Ricky Gervais inaugura o ano de 2019 com a excelente série After Life, em seis episódios. A premissa é simples: Lisa, esposa de Tony — personagem de Gervais — falece por ocasião de um câncer de mama. Perdido numa vida sem sentido, Tony se vê constantemente às voltas com a ideia de suicídio.
O desejo de encerrar a própria vida após o falecimento de Lisa é o fio condutor dessa história. E desde o primeiro episódio nos perguntamos o que impede Tony de levar a cabo tal propósito. Num dos primeiros diálogos com seu apático terapeuta, Tony confessa que a única coisa que obsta o suicídio é o olhar faminto de sua cachorra. Enquanto ela existir, ele existe. Seguindo vivo, portanto, o viúvo resolve adotar uma nova postura em relação à vida: deixa a gentileza de lado e torna-se o cansado, amargo e ressentido jornalista que trabalha para o folhetim do bairro.
Gervais, que já se consagrou como um dos melhores comediantes britânicos da atualidade – quem não se lembra de The office, que estreou em 2001 na televisão britânica, e do filme David Brent: Life on the road, de 2016, que está nos catálogos da Netflix juntamente com Humanity, de 2018? – plasma com sensibilidade, em After life, a busca perene do homem pelo sentido da vida quando aquilo que mais ama lhe é tirado.
O olhar cético de Tony e seu mal humor, todavia, não são suficientes para afastá-lo de seus amigos e colegas de trabalho. E cada um, à sua maneira, quer vê-lo novamente feliz. Aliás, a relação de Tony com seus colegas leva os aspectos mais triviais da cotidianidade das relações humanas a uma delicada revelação: tudo o que o homem possui são os relacionamentos que cultiva com os outros ao longo da vida… e suas memórias.

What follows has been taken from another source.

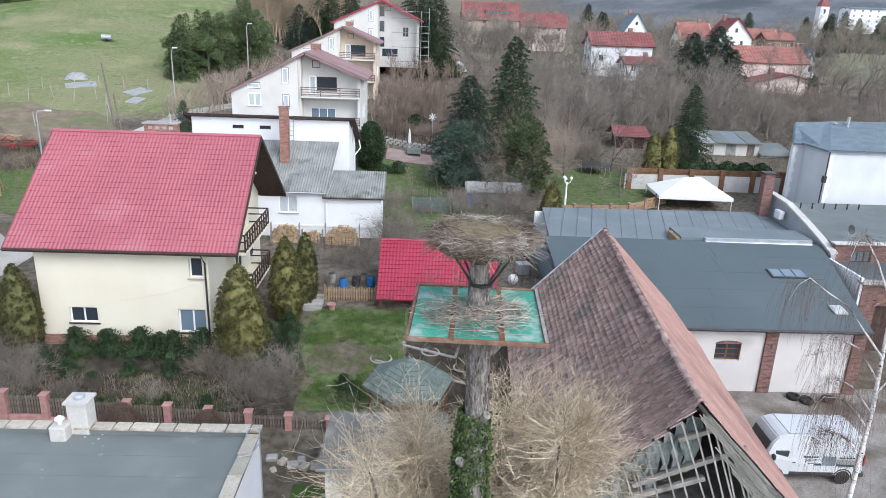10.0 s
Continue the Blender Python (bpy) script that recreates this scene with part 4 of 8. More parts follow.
# ---- flat roofed building in the foreground ----
def flat_building():
    h = thing("house", "low cream building with a flat grey bitumen roof and stone parapet", "house", pose(-17.3, 14.9, 0))
    xa, xb, ya, yb, top = -7.1, 7.1, -3.1, 3.1, 4.3
    f = Matrix.Translation((xa, ya, 0))
    ops = [(0.9 + 2.0 * k, 1.9, 1.55 + 2.0 * k, 3.3) for k in range(6)]
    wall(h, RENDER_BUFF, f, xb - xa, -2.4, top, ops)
    for o in ops:
        window(h, f, (o[0] + o[2]) / 2, 2.6, 0.65, 1.4, cols=1, bar=0.11, recess=0.05, glass=CURTAIN)
    part("ledge", boxes((xa, ya - 0.12, 1.0, xb, ya - 0.003, 1.16)), CONCRETE, h)
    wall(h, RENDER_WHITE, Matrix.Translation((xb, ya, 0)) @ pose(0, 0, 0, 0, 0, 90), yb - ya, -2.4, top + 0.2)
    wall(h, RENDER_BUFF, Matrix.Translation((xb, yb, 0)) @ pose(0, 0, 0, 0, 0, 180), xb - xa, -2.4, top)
    wall(h, RENDER_BUFF, Matrix.Translation((xa, yb, 0)) @ pose(0, 0, 0, 0, 0, -90), yb - ya, -2.4, top)
    part("roof", boxes((xa - 0.35, ya - 0.35, top + 0.004, xb - 0.0, yb, top + 0.16)), FELT_SPECK, h, "grey bitumen roof skin")
    for k in range(1, 7):
        y = ya + 0.98 * k
        part("felt_lap", boxes((xa - 0.3, y - 0.005, top + 0.161, xb - 0.32, y + 0.005, top + 0.163)), FELT_BLUE, h)
    part("gutter", tube(bmesh.new(), [(xa - 0.4, ya - 0.42, top + 0.08), (xb, ya - 0.42, top + 0.08)], 0.08, 8), WOOD_DARK, h)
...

Essa ideia é trazida com mais sutileza por Anne, personagem interpretada por Penélope Wilton, com a qual Tony se depara toda vez que visita o túmulo de sua esposa. Anne e Tony desenvolvem uma relação de empatia mútua, e entre os dois que se estabelece o melhor diálogo da série.
A questão do suicídio em After life, presente em todos os episódios da série, não representa nem a infâmia que alguns condenam, nem a apoteose que outros reivindicam. Retomando uma reflexão de Emil Cioran, filósofo romeno do século XX, pensar em morrer é justamente o que permite a Tony continuar vivendo, um verdadeiro exercício da disciplina do horror. Tony vive em conflito e prova, a cada episódio, que o trágico e o cômico podem e devem coexistir para que o absurdo da existência e a dor das perdas não se tornem demasiado insuportáveis para o homem.
Mas o primoroso trabalho de Ricky Gervais em After Life vai um pouco mais além. O ateísmo de Tony não é gratuito. Refletindo em boa parte convicções do próprio Gervais — sem a militância típica do comediante —, é por meio da mudança da postura de Tony ao longo dos seis episódios da primeira temporada que outra premissa da série se torna evidente: a capacidade de ser bom e adotar uma conduta minimamente ética não são exclusividades de quem crê na existência de Deus, podendo depender apenas da percepção de que a vida é preciosa justamente porque é breve e rara — e o mundo já está cheio de gente babaca, como lembra Anne.
Todo ser humano, crente ou ateu, está sujeito ao conceito agostiniano da graça. E a graça pode incutir o fio de esperança necessário à sobrevivência naquilo que há de mais banal na vida: um cachorro, um sobrinho e alguns colegas de trabalho. Embora Gervais não tenha ido por esse caminho de forma explícita, o britânico teve sensibilidade suficiente para expor a fragilidade do homem e plantar, no coração endurecido de seu personagem Tony, a possibilidade de ser feliz conferindo significado a outras relações afetuosas. Ao que parece é impossível, até ao ateu, viver sem esperança.